The public-versus-private blockchain debate in tokenized real estate is, at bottom, a debate about which institutional infrastructure currently exists to support a compliant offering, which governance model fits the program’s participant structure, and which architecture is most likely to serve the investment’s needs over its full hold period. The 2026 Release’s legal framework applies to all three architectures equally. The registered transfer agents, custodians, and broker-dealers that must participate in a compliant offering do not.

Public EVM-compatible infrastructure currently has the deepest institutional support for compliant tokenized real estate programs — not because public chains are philosophically superior, but because that is where the regulated intermediary ecosystem has built its integration work. Private permissioned networks are the right choice for closed institutional programs where participant control and data privacy are paramount and where the sponsor is prepared to build the custom intermediary integrations that the public ecosystem has already made available as standard infrastructure.

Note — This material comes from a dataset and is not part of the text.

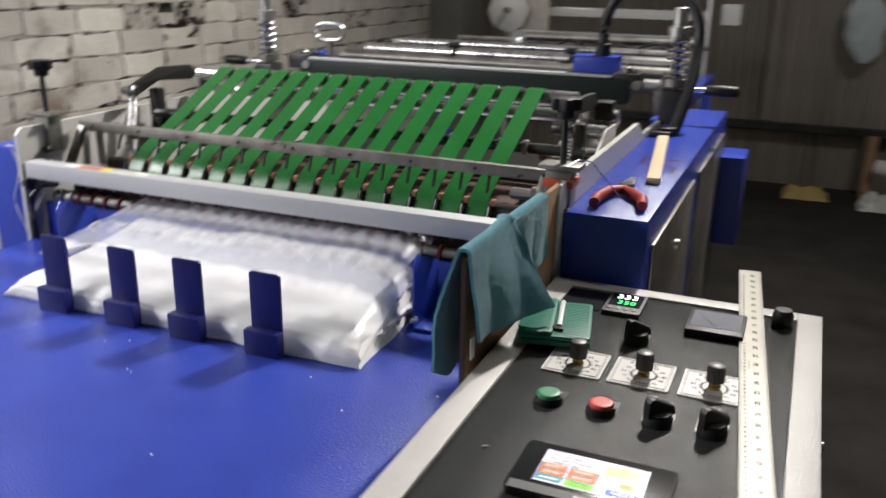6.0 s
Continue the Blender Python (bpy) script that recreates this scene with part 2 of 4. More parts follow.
def dusty(m, clear):
    """Lets the surface beneath show through a thin layer of powder."""
    n, l = m.node_tree.nodes, m.node_tree.links
    mx, tr = n.new("ShaderNodeMixShader"), n.new("ShaderNodeBsdfTransparent")
    mx.inputs[0].default_value = clear
    l.new(n["Principled BSDF"].outputs[0], mx.inputs[1])
    l.new(tr.outputs[0], mx.inputs[2])
    l.new(mx.outputs[0], n["Material Output"].inputs["Surface"])


dusty(VERMILION, 0.62)
PLIERS = material("red_grip", (0.36, 0.035, 0.03), (0.25, 0.025, 0.02), 0.45)
RULER = material("ruler_steel", (0.40, 0.385, 0.345), (0.31, 0.295, 0.26), 0.48, 0.55, 24, 0.1, wear=(0.13, 0.09, 0.06), wear_at=0.645, wear_scale=20)
GRAIN = material("rice_grain", (0.62, 0.57, 0.48), None, 0.6)
LCD_W = glow("lcd_white", (1.0, 0.91, 0.98), 1.2)
LCD_O = glow("lcd_orange", (0.68, 0.26, 0.09), 0.95)
LCD_Y = glow("lcd_yellow", (1.0, 0.80, 0.30), 1.05)
LCD_A = glow("lcd_amber", (0.88, 0.38, 0.03), 1.0)
LCD_G = glow("lcd_lime", (0.32, 0.85, 0.10), 1.0)
LCD_T = glow("lcd_teal", (0.14, 0.40, 0.42), 0.9)
LCD_B = glow("lcd_blue", (0.02, 0.13, 0.55), 0.95)
LCD_D = glow("lcd_dark", (0.05, 0.06, 0.10), 0.5)
SEG_W = glow("segment_white", (0.95, 1.0, 1.0), 3.0)
SEG_G = glow("segment_green", (0.06, 0.9, 0.2), 2.0)

# ---- building helpers ----
ROOT = {}


def thing(name, base, label, category, group="", kind=""):
    ob = new(name)
    ob.location = base
    ob.empty_display_size = 0.02
    ROOT[ob.name] = Vector(base)
    return tagged(ob, label, category, group, kind)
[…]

The decision that matters most is not which architecture is more innovative. It is which architecture lets you implement the legal framework correctly, with the regulated service providers that the 2026 Release requires, for an offering that will function reliably for the duration of the asset’s hold period. Innovation that cannot be administered by a compliant transfer agent, held in custody by a regulated custodian, or traded on a registered ATS is infrastructure that the legal framework cannot accommodate — regardless of how elegant the underlying consensus mechanism is.